Is it possible to live within the norms of a deeply held culture, and also hold multicultural ideals?  That would be quite a feat.  I once heard a Christian minister speak art an interfaith gathering.  She was so sensitive to interfaith values, and so anxious not to offend anyone, that she didn’t even pronounce the name, “Jesus.”  That is interfaith at its worst.  That is multiculturalism eroding one’s own norms and values.  Interfaith means different faiths living in mutual respect.  But can I live with the tranquil Chinese music and all that it represents, and also enjoy Z.Z. Top?  Or does one preclude the other?  One thing I do know, life is richer for me living in the multicultural city in which I live.  Without multiculturalism, a white man like myself wouldn’t have been able to experience Chinese healing.

Worship and the Limits of Reason

I have had few instances when music has really affected me in a worshipful way, and taken over my consciousness.   I don’t mean the times when I listen to Beethoven’s 9th, and I am moved to tears.  Or when I respectfully listen to Bach’s B-minor Mass, and am moved.  No.  Recently I have experienced Handel’s Messiah and choked back the tears through the whole concert, when I wasn’t smiling with happiness.  And just a few nights ago, I attended part of a worship service at a Sikh Gudwara and found the experience overwhelming.
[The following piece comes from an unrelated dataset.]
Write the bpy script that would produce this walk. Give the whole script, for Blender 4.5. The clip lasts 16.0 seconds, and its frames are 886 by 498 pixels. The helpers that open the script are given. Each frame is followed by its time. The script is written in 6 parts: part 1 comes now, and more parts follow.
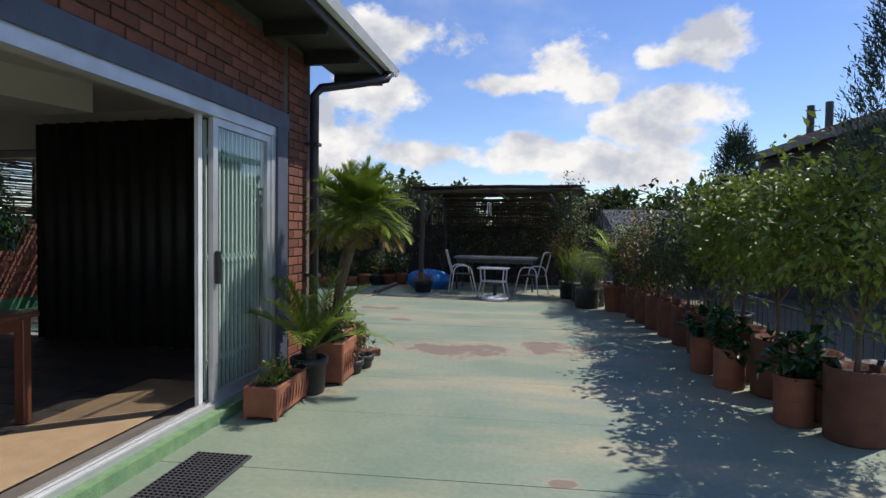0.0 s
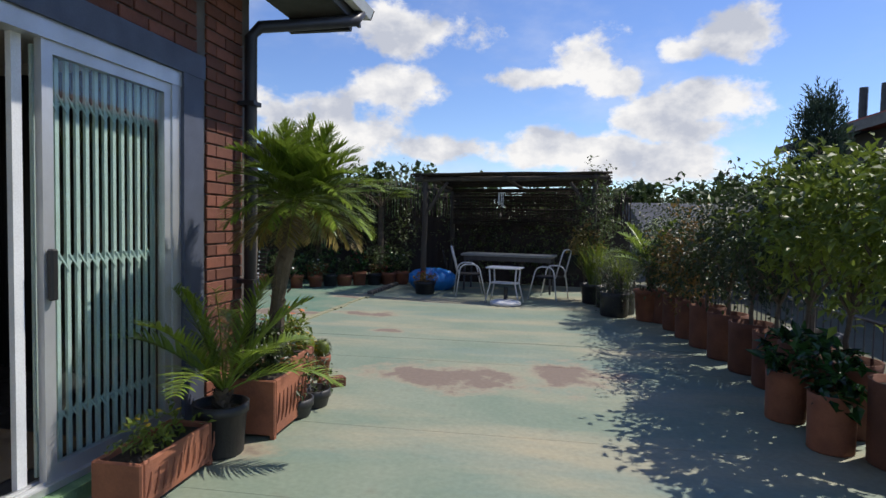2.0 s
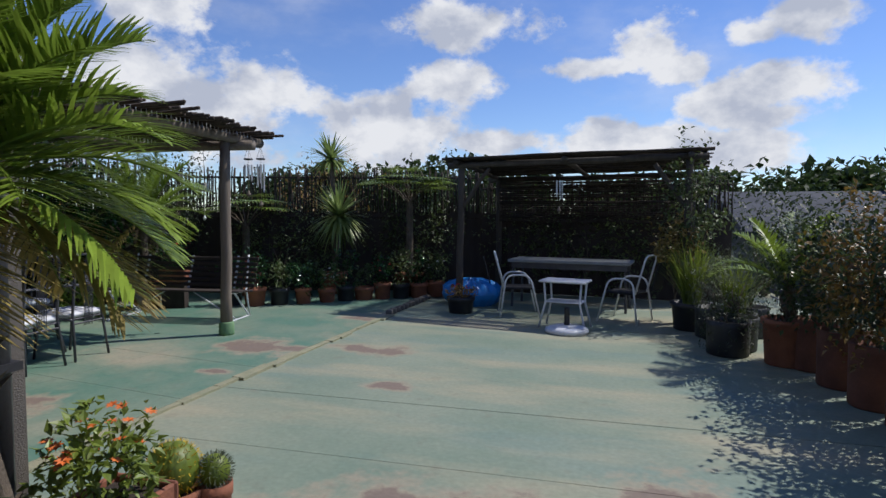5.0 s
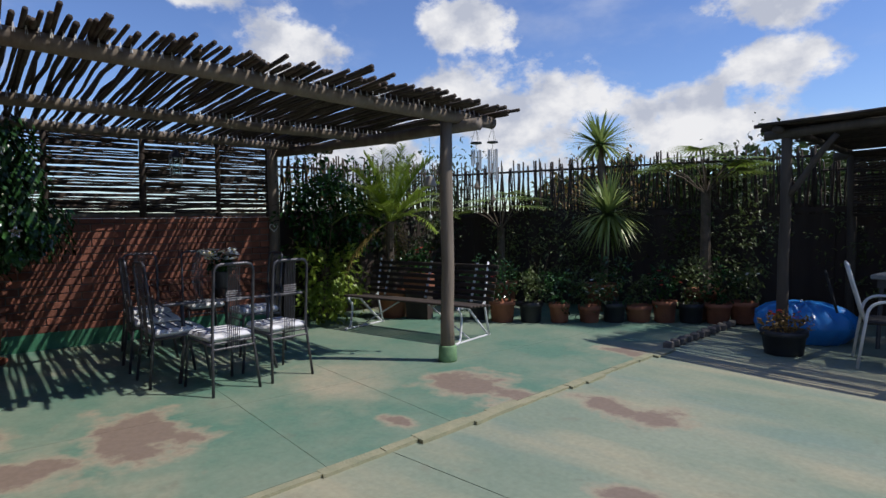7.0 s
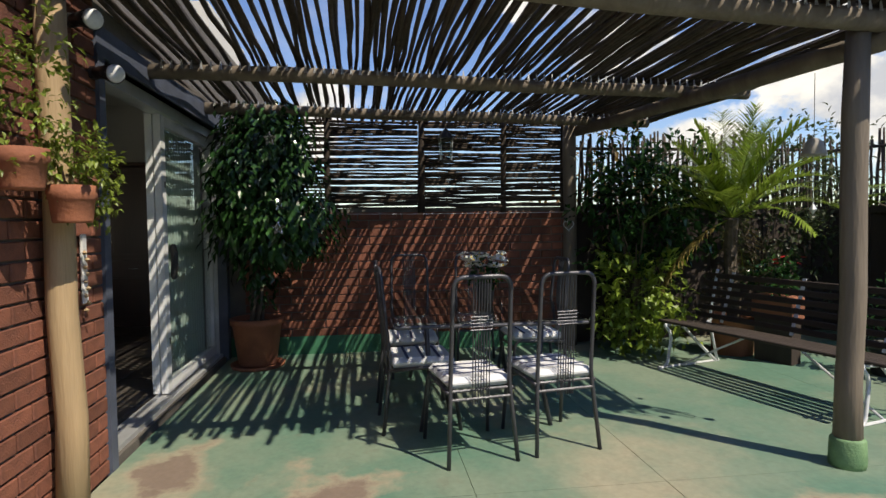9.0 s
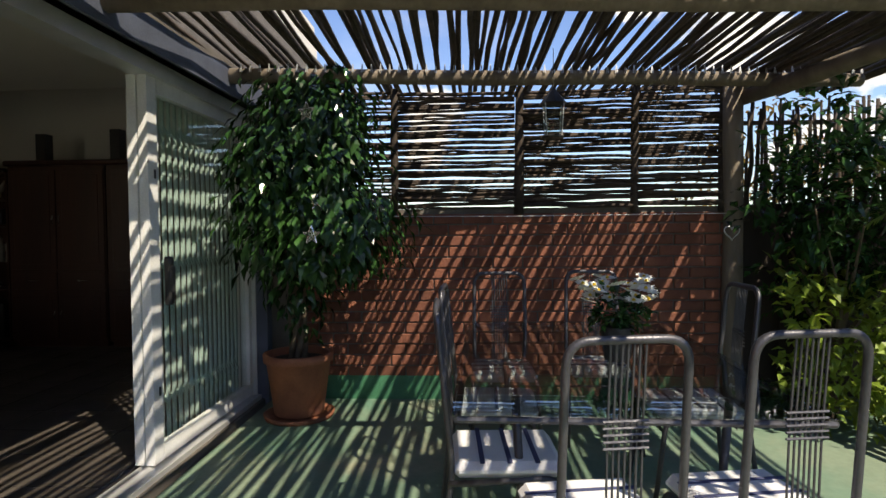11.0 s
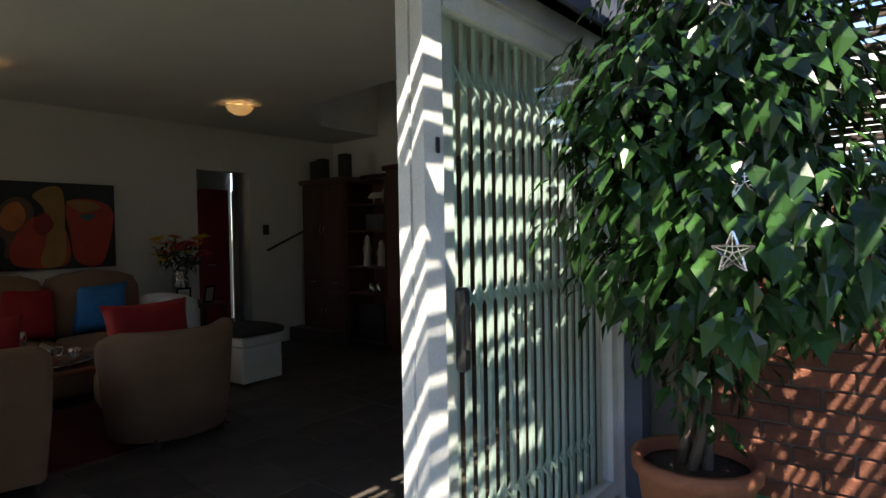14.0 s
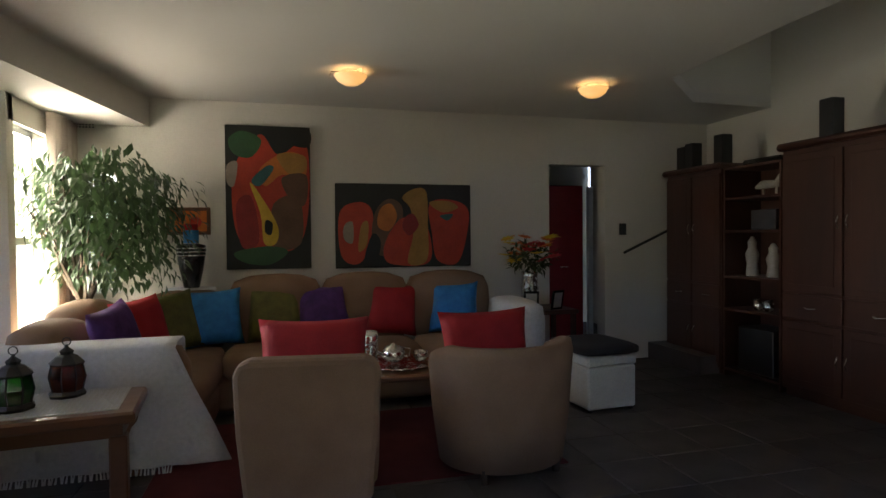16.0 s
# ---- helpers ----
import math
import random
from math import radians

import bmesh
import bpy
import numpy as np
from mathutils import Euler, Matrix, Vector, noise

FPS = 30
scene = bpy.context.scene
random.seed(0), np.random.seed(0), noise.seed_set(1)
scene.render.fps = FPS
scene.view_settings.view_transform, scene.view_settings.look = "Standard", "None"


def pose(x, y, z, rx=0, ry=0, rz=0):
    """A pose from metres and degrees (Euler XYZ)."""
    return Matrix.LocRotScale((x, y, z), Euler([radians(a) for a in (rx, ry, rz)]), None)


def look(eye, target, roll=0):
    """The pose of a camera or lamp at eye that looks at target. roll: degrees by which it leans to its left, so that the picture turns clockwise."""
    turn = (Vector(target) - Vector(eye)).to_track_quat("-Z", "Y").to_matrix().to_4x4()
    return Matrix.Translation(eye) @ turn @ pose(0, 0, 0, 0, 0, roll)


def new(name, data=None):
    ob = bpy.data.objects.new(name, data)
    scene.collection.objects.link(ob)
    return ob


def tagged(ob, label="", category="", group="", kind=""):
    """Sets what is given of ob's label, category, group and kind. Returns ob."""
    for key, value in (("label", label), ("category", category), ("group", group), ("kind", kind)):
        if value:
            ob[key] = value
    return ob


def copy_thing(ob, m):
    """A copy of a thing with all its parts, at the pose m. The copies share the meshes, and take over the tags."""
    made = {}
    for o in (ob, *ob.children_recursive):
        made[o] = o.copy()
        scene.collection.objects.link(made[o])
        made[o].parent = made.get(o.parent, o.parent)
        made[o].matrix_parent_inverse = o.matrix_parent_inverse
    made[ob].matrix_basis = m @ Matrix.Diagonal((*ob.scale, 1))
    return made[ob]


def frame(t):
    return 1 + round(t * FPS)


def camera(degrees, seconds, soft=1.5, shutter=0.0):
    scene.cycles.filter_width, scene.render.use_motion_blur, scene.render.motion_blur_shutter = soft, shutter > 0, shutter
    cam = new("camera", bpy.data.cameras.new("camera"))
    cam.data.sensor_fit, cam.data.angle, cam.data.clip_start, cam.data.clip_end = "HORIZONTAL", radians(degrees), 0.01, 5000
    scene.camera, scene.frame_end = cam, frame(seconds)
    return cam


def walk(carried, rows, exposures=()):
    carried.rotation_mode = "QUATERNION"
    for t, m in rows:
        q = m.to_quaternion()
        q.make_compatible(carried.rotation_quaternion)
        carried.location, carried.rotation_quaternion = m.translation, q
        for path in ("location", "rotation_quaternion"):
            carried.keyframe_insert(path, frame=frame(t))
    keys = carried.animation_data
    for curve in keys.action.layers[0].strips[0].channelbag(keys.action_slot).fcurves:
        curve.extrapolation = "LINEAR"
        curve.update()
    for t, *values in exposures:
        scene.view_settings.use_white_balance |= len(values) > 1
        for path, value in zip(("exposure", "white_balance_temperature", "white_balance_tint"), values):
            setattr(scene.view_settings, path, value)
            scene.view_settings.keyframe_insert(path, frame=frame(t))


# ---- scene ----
cam = camera(74.7, 16.0)
PATH = [
    (0, (1.85, -5.333, 1.41), (1.329, -3.403, 1.336), 0.8),
    (0.5, (1.853, -5.097, 1.408), (1.26, -3.188, 1.327), 0.9),
    (1, (1.8, -4.681, 1.42), (1.207, -2.773, 1.33), 1.1),
    (1.5, (1.776, -4.197, 1.401), (1.186, -2.288, 1.31), 1.1),
    (2, (1.708, -3.757, 1.38), (1.125, -1.847, 1.287), 1.1),
    (2.5, (1.636, -3.343, 1.367), (1.06, -1.431, 1.271), 1.1),
    (3, (1.58, -2.857, 1.357), (1.011, -0.943, 1.26), 1.2),
    (5.3, (1.175, -0.994, 1.434), (0.308, 0.804, 1.317), 0.0),
    (5.5, (1.149, -0.801, 1.421), (0.203, 0.957, 1.307), -0.1),
    (6, (1.026, -0.296, 1.412), (-0.138, 1.327, 1.296), -0.3),
    (6.5, (0.796, 0.18, 1.403), (-0.571, 1.636, 1.292), -0.5),
    (7, (0.535, 0.594, 1.361), (-1.034, 1.832, 1.263), -0.8),
    (7.5, (0.161, 0.885, 1.303), (-1.572, 1.88, 1.221), -0.8),
    (8, (-0.196, 1.149, 1.308), (-2.048, 1.901, 1.229), -0.8),
    (8.5, (-0.591, 1.361, 1.317), (-2.53, 1.847, 1.241), -0.8),
    (9, (-1.033, 1.525, 1.326), (-3.015, 1.78, 1.241), -0.7),
    (9.2, (-1.193, 1.604, 1.317), (-3.184, 1.778, 1.238), -0.8),
    (11.3, (-2.773, 1.733, 1.328), (-4.767, 1.584, 1.265), -0.6),
    (11.5, (-2.903, 1.712, 1.33), (-4.893, 1.527, 1.266), -0.7),
    (12, (-3.249, 1.614, 1.348), (-5.231, 1.353, 1.276), -0.6),
    (12.5, (-3.555, 1.527, 1.345), (-5.512, 1.116, 1.276), -0.9),
    (13, (-3.831, 1.461, 1.355), (-5.71, 0.779, 1.288), -1.1),
    (13.5, (-4.046, 1.353, 1.348), (-5.781, 0.36, 1.288), -1.2),
    (14, (-4.237, 1.195, 1.368), (-5.766, -0.093, 1.32), -1.0),
    (14.5, (-4.392, 1.04, 1.377), (-5.681, -0.489, 1.335), -0.9),
    (15, (-4.564, 0.875, 1.392), (-5.555, -0.861, 1.353), -0.8),
    (15.5, (-4.67, 0.689, 1.375), (-5.381, -1.18, 1.341), -0.7),
    (16, (-4.783, 0.497, 1.405), (-5.303, -1.434, 1.363), -0.5),
]
EXPOSURES = [(0, -0.05, 6700, 10), (3, -0.08, 6500, 10), (5.5, -0.3, 6200, 11), (6, -0.3, 6200, 11), (7, -0.2, 6400, 11), (9, 0.15, 7400, 8), (11.5, 0.75, 7900, 8), (12.5, 0.98, 7900, 8), (14, 1.65, 7500, 9), (15, 2.25, 7300, 12), (16, 2.8, 7500, 13)]
walk(cam, [(t, look(eye, target, roll)) for t, eye, target, roll in PATH], EXPOSURES)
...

By virtue of my membership in an interfaith organization, I am able to travel to different places of worship and learn about their religion and experience, sometimes, their rituals (and eat their food).  Upon entering the worship space of the Gudwara, we went to the front and did obeisance.  That meant I knelt down and bowed my forehead to the ground.  The power of that gesture was astounding.  I got right back up, but afterward felt I wanted to have remained bowed down longer.  Then I sat down on the floor, and listened to the trio playing Indian ragas.  We were invited to pray to whatever God we worshipped.  I started off with my customary thinking, but very shortly was overwhelmed by a feeling of forgiveness and religious ecstasy.  I drank in the repeated musical motifs of the ragas as if I were chanting.  And my mind emptied as my soul allowed the worshipful experience to happen in it.  I even had an inner vision of Christ on the cross, although my tradition celebrates the risen Christ.

My own faith is about as rationalistic as faith can get.  But my experience of the Gudwara and also other places like a Ukrainian Orthodox Church have suggested to me that rationalism can only go so far.  The power of good ritual can last even after the ritual is over.  I can still mentally go back to the Gudwara experience as its sublime remains in my consciousness, soul, and heart.  And I can remember my startled feelings when I stepped out of the Ukrainian Church, with all its icons, into the ordinary world.  How drab and lifeless everything looked.  My Protestant faith taught me that religion resides in the mind; and it taught me to be suspicious of external rituals.  But I don’t think it got it all right in that.  There is immense power in ritual.  And there are limits to reason.